• _TASK BRIEF_:
Pull out every line of the listing below where "that" appears.

-- START OF GIVEN DATA --

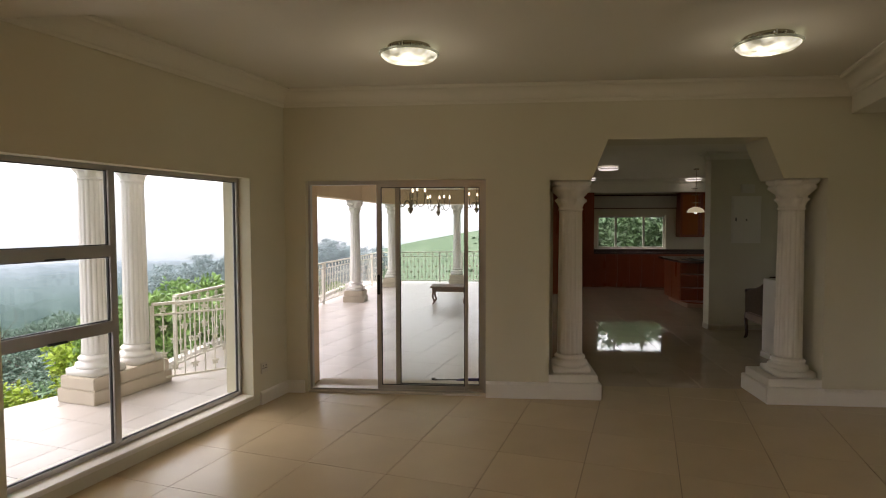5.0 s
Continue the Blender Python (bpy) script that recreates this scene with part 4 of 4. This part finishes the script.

-- END OF GIVEN DATA --
-- START OF GIVEN DATA --

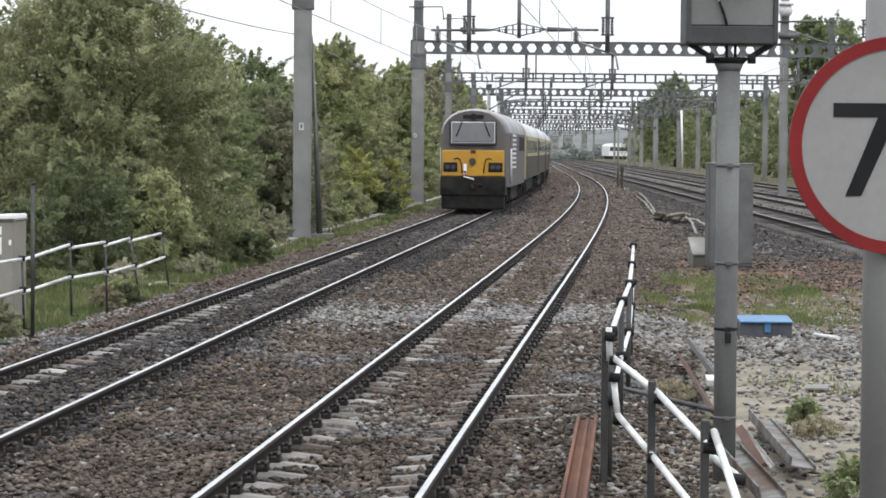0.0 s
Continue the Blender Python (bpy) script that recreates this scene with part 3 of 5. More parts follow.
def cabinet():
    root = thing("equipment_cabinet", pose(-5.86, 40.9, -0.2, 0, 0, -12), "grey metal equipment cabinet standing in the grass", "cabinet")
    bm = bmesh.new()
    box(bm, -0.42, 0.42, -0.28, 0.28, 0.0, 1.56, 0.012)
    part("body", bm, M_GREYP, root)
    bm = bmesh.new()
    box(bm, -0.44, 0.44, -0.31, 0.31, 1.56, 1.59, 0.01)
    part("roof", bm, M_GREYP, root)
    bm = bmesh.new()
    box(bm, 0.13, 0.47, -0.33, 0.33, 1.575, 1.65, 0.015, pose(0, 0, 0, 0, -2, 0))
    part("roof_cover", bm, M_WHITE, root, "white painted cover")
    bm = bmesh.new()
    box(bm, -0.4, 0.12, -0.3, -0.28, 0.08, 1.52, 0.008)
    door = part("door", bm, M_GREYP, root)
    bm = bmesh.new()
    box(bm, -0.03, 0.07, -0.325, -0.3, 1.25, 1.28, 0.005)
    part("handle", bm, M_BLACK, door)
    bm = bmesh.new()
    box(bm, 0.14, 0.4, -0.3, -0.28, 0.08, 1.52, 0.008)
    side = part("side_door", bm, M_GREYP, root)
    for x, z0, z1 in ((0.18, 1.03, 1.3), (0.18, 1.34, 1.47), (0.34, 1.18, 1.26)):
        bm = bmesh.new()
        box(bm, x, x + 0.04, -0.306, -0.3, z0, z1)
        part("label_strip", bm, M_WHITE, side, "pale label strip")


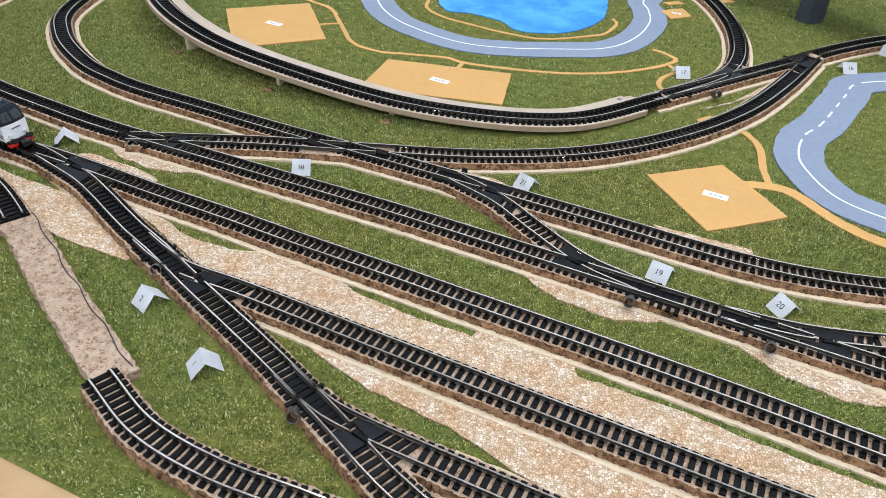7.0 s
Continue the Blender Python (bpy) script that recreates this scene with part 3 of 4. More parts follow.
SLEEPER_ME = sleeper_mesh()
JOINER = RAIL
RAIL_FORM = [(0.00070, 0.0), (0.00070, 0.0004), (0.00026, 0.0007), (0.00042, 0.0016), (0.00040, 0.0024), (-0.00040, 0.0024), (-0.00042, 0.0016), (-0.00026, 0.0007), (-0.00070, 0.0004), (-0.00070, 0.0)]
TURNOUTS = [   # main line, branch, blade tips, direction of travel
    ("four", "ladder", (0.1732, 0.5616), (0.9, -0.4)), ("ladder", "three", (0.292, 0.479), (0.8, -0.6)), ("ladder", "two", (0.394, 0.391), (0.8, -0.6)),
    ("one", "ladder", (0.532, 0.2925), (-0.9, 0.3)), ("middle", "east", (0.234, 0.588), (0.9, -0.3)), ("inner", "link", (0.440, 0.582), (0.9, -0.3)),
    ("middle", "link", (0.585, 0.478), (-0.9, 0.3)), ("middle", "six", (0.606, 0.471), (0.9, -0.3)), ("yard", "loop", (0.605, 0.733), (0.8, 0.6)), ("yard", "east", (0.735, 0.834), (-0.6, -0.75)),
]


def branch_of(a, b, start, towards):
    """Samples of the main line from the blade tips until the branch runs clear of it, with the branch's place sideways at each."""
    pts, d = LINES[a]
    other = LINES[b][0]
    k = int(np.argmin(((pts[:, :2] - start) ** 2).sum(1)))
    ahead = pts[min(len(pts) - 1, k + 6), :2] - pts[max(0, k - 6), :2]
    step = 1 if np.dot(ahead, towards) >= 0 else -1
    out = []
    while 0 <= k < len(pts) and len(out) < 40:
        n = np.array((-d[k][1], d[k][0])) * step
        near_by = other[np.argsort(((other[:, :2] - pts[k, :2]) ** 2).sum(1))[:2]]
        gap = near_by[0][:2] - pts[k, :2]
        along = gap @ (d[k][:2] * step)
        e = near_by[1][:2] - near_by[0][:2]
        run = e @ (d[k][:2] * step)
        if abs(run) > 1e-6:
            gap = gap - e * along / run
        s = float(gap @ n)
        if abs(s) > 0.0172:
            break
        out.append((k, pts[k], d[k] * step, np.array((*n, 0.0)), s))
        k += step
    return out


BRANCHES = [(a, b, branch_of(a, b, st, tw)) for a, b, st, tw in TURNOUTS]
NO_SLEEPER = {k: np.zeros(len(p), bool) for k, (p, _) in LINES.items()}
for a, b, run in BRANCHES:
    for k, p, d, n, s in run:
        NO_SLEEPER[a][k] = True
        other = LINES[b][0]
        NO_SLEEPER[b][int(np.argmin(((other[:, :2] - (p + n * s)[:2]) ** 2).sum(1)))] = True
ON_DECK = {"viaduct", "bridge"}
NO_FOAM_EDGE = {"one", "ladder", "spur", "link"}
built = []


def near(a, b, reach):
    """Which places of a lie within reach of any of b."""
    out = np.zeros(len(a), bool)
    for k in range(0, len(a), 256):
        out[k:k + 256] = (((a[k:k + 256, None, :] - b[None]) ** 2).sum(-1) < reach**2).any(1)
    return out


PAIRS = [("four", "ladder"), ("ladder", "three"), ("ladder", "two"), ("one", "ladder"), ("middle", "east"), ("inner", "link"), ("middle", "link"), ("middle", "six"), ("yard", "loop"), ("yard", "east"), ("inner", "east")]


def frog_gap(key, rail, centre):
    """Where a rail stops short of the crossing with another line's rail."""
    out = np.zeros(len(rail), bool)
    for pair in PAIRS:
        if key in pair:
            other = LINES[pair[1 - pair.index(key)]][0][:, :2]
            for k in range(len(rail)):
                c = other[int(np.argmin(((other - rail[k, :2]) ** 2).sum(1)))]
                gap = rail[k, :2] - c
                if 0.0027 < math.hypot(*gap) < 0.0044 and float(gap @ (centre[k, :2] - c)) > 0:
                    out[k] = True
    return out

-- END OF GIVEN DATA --

• _SOLUTION_:
Continue the Blender Python (bpy) script that recreates this scene with part 4 of 4. This part finishes the script.
Continue the Blender Python (bpy) script that recreates this scene with part 3 of 5. More parts follow.
Continue the Blender Python (bpy) script that recreates this scene with part 3 of 4. More parts follow.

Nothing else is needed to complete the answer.